O acesso à Justiça
RICARDO STARLING
O GLOBO - 07/03/11
Há cerca de 2.300 anos, o filósofo grego Aristóteles, em sua obra “Política”, cunhou um conceito incontestável de Estado, segundo ele uma instituição voltada precipuamente à indispensável finalidade de propiciar felicidade e bem-estar ao ser humano. Provas da absoluta atualidade da tese têm-se observado no Estado do Rio de Janeiro, a começar pela realização, em fevereiro, da Ação Global na Vila Cruzeiro.
Na ocasião, magistrados da Justiça Itinerante celebraram casamentos e divórcios, promoveram registros de nascimento e outras medidas que outorgaram legalidade às interações sociais. O Poder Executivo também estava presente, na figura da Polícia Militar e das Forças Armadas, mantendo a segurança e a tranquilidade da população. O medo da violência dos traficantes e das milícias foi substituído pela garantia dos direitos constitucionais. Outro exemplo positivo de cooperação deu-se na Região Serrana fluminense após o maior desastre ambiental do País, provocado pelas chuvas.
As esferas de governo federal, estadual e municipal, junto com a sociedade civil, atuaram de modo eficaz e solidário no resgate dos sobreviventes, tratamento dos feridos e atendimento aos desabrigados.
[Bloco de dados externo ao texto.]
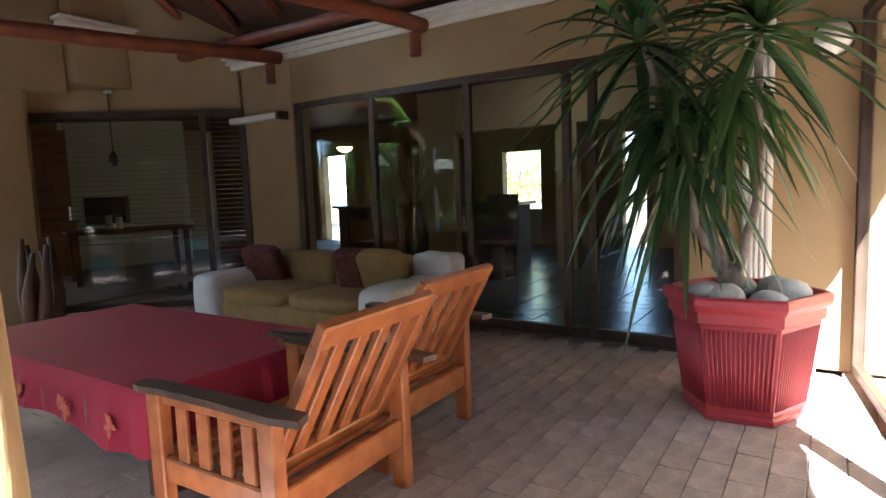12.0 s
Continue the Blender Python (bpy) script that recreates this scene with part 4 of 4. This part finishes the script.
def motif(y, z, w, h, m, lab):
    """A faded print on the hanging side of the cloth: one ragged blot."""
    g = Geo()
    n = 22
    reach = [min(max(0.6 + 0.9 * noise.noise((t * 0.55, y * 7, z)), 0.2), 1.0) for t in range(n)]
    ring = [(-0.534, y + w / 2 * reach[t] * math.cos(math.tau * t / n), z + h / 2 * reach[t] * math.sin(math.tau * t / n)) for t in range(n)]
    g.add(ring + [(x + 0.005, p, q) for x, p, q in ring], [tuple(range(n)), tuple(range(2 * n - 1, n - 1, -1))] + [(t, (t + 1) % n, n + (t + 1) % n, n + t) for t in range(n)])
    part("motif", g, m, cl, lab)


for y in (-0.74, -0.38, 0.06, 0.44, 0.78):
    motif(y, 0.345, 0.12, 0.14, M_MOTIF, "faded orange print")
for y in (-0.56, -0.2, 0.25, 0.62):
    motif(y, 0.36, 0.02, 0.14, M_GREYMOTIF, "faded grey stripe print")

# sofa with cushions and a white throw
so = thing("sofa", (6.58, 3.92, 0), "mustard sofa with cushions against the glass doors", "sofa", turn=-90)
M_MUSTARD = surf("mustard_fabric", (0.24, 0.155, 0.05), (0.32, 0.21, 0.08), 8, 0.9, 0.2, fine=180)
M_THROW = surf("white_cotton", (0.6, 0.56, 0.53), (0.72, 0.69, 0.66), 8, 0.9, 0.2, fine=120)
M_MAROON = surf("patterned_maroon", (0.06, 0.014, 0.012), (0.17, 0.045, 0.03), 22, 0.9, 0.2)


def soft(g, x0, y0, z0, x1, y1, z1, puff=0.03, power=0.38):
    """A rounded cushion-like block."""
    verts, faces = [], []
    cx, cy, cz = (x0 + x1) / 2, (y0 + y1) / 2, (z0 + z1) / 2
    hx, hy, hz = (x1 - x0) / 2, (y1 - y0) / 2, (z1 - z0) / 2
    seg, rings = 24, 12
    for i in range(rings + 1):
        ph = -math.pi / 2 + math.pi * i / rings
        for k in range(seg):
            th = math.tau * k / seg
            sp = lambda v: math.copysign(abs(v) ** power, v)
            q = (sp(math.cos(ph)) * sp(math.cos(th)), sp(math.cos(ph)) * sp(math.sin(th)), sp(math.sin(ph)))
            ns = 1 + puff * noise.noise((q[0] * 2 + x0, q[1] * 2 + y0, q[2] * 2))
            verts.append((cx + hx * q[0] * ns, cy + hy * q[1] * ns, cz + hz * q[2] * ns))
    for i in range(rings):
        for k in range(seg):
            a, b = i * seg + k, i * seg + (k + 1) % seg
            faces.append((a, b, b + seg, a + seg))
    return g.add(verts, faces)


g = Geo()
soft(g, -1.15, -0.42, 0.08, 1.15, 0.42, 0.36)
part("base", g, M_MUSTARD, so, smooth=True)
so.scale = (0.9, 1, 0.88)
for x in (-0.9, 0.0):
    g = Geo()
    soft(g, x, -0.44, 0.3, x + 0.9, 0.2, 0.46)
    part("seat_cushion", g, M_MUSTARD, so, smooth=True)
    g = Geo()
    soft(g, x, 0.12, 0.38, x + 0.9, 0.38, 0.73, puff=0.08)
    part("back_cushion", g, M_MUSTARD, so, smooth=True)
for x in (-1.2, 0.92):
    g = Geo()
    soft(g, x, -0.45, 0.05, x + 0.28, 0.42, 0.53)
    part("arm", g, M_MUSTARD, so, smooth=True)
for x0, x1 in ((-1.225, -0.88), (0.88, 1.225)):
    tr = thing("white_throw", (6.58, 3.92, 0), "rumpled white cotton throw over a sofa arm", "throw", "throws on the sofa", turn=-90)
    g = Geo()
    soft(g, x0, -0.48, 0.04, x1, 0.44, 0.565, puff=0.05, power=0.22)
    part("cloth", g, M_THROW, tr, smooth=True)
    tr.scale = (0.9, 1, 0.88)
    if x0 > 0:
        g = Geo()
        soft(g, x0 - 0.01, 0.2, 0.35, x1 + 0.05, 0.45, 0.75, puff=0.07, power=0.25)
        part("fold", g, M_THROW, tr, smooth=True)
for x, m, lab in ((-0.68, M_MAROON, "patterned maroon scatter cushion on the sofa"), (0.42, M_MAROON, "small maroon cushion leaning on the sofa"), (0.68, M_MUSTARD, "mustard scatter cushion leaning on the sofa")):
    g = Geo()
    g.m = pose(x, 0.0, 0.535, 22, 0, 8)
    soft(g, -0.2, -0.06, -0.17, 0.2, 0.06, 0.19)
    c = part("scatter_cushion", g, m, None, lab, True)
    c.matrix_basis = pose(6.58, 3.92, 0, 0, 0, -90)
    tagged(c, category="cushion", group="scatter cushions")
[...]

Executivo e Judiciário também trabalharam unidos na liberação dos corpos das vítimas, dando um mínimo de conforto moral às famílias, num momento de muita tristeza e sensibilidade. Ou seja, a ideia aristotélica de Estado brota exatamente dessa sinergia entre os poderes constituídos em prol dos indivíduos e da sociedade. Tal concepção não se limita à presença física da Justiça, da polícia, do Ministério Público, das escolas e dos hospitais junto às cidades e bairros. Deve estender-se, também, às ações e leis que afetam de modo direto as pessoas e as comunidades. Nesse sentido, é importante que o Brasil avance num aspecto fundamental: o aprimoramento do processo de elaboração de leis no Poder Legislativo.
Essa demanda consubstancia outra interessante iniciativa que demonstra como o Estado deve atender à sua missão prioritária de prover felicidade, bem-estar e garantia dos direitos individuais e coletivos: a Associação dos Magistrados do Rio de Janeiro (Amaerj) firmou acordo com a Assembleia Legislativa, comprometendo- se a disponibilizar associados especialistas nos temas discutidos em cada projeto de lei para participarem de audiências públicas ou fornecerem pareceres técnicos. Tal iniciativa evitaria, por exemplo, a controvérsia quanto à aplicação da lei que regula a cobrança de estacionamentos em shopping center. A lei que limitou o valor da cobrança nos estacionamentos privados criou grande expectativa na população, que se transformou em decepção quando o Poder Judiciário declarou sua inconstitucionalidade.
O conhecimento técnico-jurídico transmitido pelos magistrados ao Poder Legislativo e à própria população evitaria leis com interpretações indesejadas. Além disso, viabilizaria que a sociedade, informada pela imprensa, entendesse os reais efeitos de cada decisão tomada pelo Poder Judiciário, que somente pode manifestar-se sobre uma lei depois de sua votação pelo Legislativo e entrada em vigor — e mediante moção de terceiros (Ministério Público ou interpelações individuais/ coletivas de pessoas físicas ou jurídicas).
O atual sistema de Controle da Constitucionalidade das Leis pelo Poder Judiciário leva tempo e não atende à celeridade exigida para se garantir a segurança jurídica e evitar prejuízos à população. Como é melhor prevenir que remediar, a Amaerj, juntamente com a Associação dos Magistrados Brasileiros (AMB), realizará trabalho semelhante, também, no âmbito do Congresso Nacional — que, aliás, já se mostrou receptivo à iniciativa. Promover a harmonia entre os poderes, com respeito à sua intocável independência, através de cooperação mútua e debate franco, aberto aos demais setores da sociedade, é um passo significativo para ampliar o acesso dos brasileiros ao Estado. Somente assim é possível promover a democratização da cidadania!
RICARDO STARLING é diretor da Associação dos Magistrados do Estado do Rio de Janeiro (Amaerj).